Entropy for isobaric process -

$\Delta \mathrm{S}=\mathrm{nC}_{\mathrm{p}} \ln \frac{\mathrm{T}_{\mathrm{f}}}{\mathrm{T}_{\mathrm{i}}}$

$\begin{aligned} & \Delta \mathrm{S}=\mathrm{nC}_{\mathrm{p}} 1 \mathrm{n}\left(\frac{\mathrm{T}_2}{\mathrm{~T}_1}\right) \\ & \Delta \mathrm{S}=2.303 \times \mathrm{n} \times \mathrm{C}_{\mathrm{p}} \log \left(\frac{\mathrm{T}_2}{\mathrm{~T}_1}\right)\end{aligned}$

$\Delta \mathrm{S}=2.303 \times 1 \times 10 \log \left(\frac{100}{1000}\right)$

$\Delta \mathrm{S}=-23.03 \mathrm{cal} \mathrm{deg}^{-1}$

Hence, the answer is the option (2).

Example 4: In conversion of limestone to lime,$\mathrm{CaCO}_{3(s)} \rightarrow \mathrm{CaO}_{(s)}+\mathrm{CO}_{2(g)}$ the values of $\Delta H^{\circ}$ and $\Delta S^{\circ}$ are +179.1 kJ mol-1 and 160.2 J/K respectively at 298 K and 1 bar.
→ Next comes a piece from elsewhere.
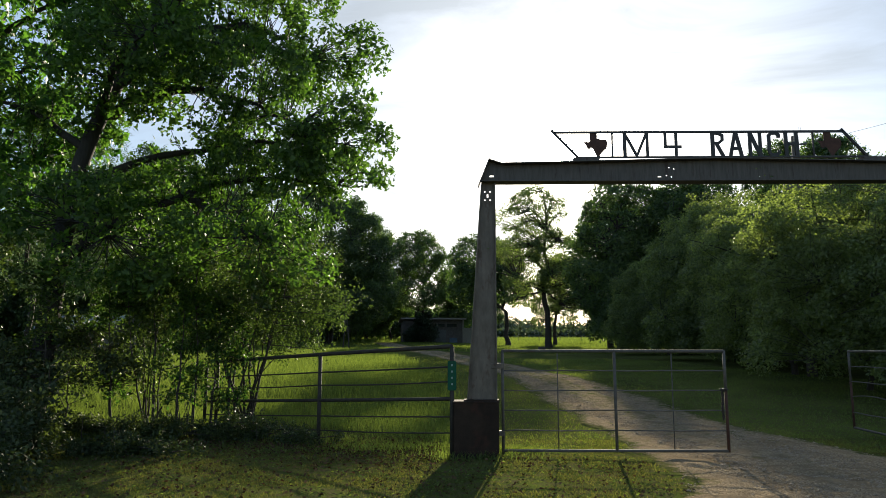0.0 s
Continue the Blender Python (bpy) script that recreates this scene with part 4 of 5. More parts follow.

Assuming that $\Delta H^{\circ}$ and $\Delta S^{\circ}$ do not change with temperature, temperature (in K) above which conversion of limestone to lime will be spontaneous is

1) 1118

2)1008

3)1200

4)845

Solution

Entropy for phase transition at constant pressure -

$\Delta S=\frac{\Delta H_{\text {Transition }}}{T}$

Where,

Transition $\Rightarrow$ Fusion, Vaporisation, Sublimation

$\Delta H \Rightarrow$Enthalpy

$\Delta E \Rightarrow$Internal Energy

$T \Rightarrow$Transitional temperature

$\begin{aligned} & \Delta S=\frac{\Delta H}{T} \\ & T=\frac{\Delta S}{\Delta H}=\frac{179.1 \times 10^3}{160.2} \\ & H=1117.97 K=1118 K\end{aligned}$

Hence, the answer is the option (1).

Summary

Entropy change (∆S) is used as the measure of disorder or randomness of the system in a process, and it is basic to the Second Law of Thermodynamics. The second law, in particular, states that the entropy of an isolated system can never decrease, so the natural trend is always toward increasing disorder. It is defined as the change in entropy that is calculated by dividing heat transferred by the temperature: ΔS = Q/T. The change in entropy can thus be used to evaluate spontaneity; a plus total entropy change means a process is spontaneous.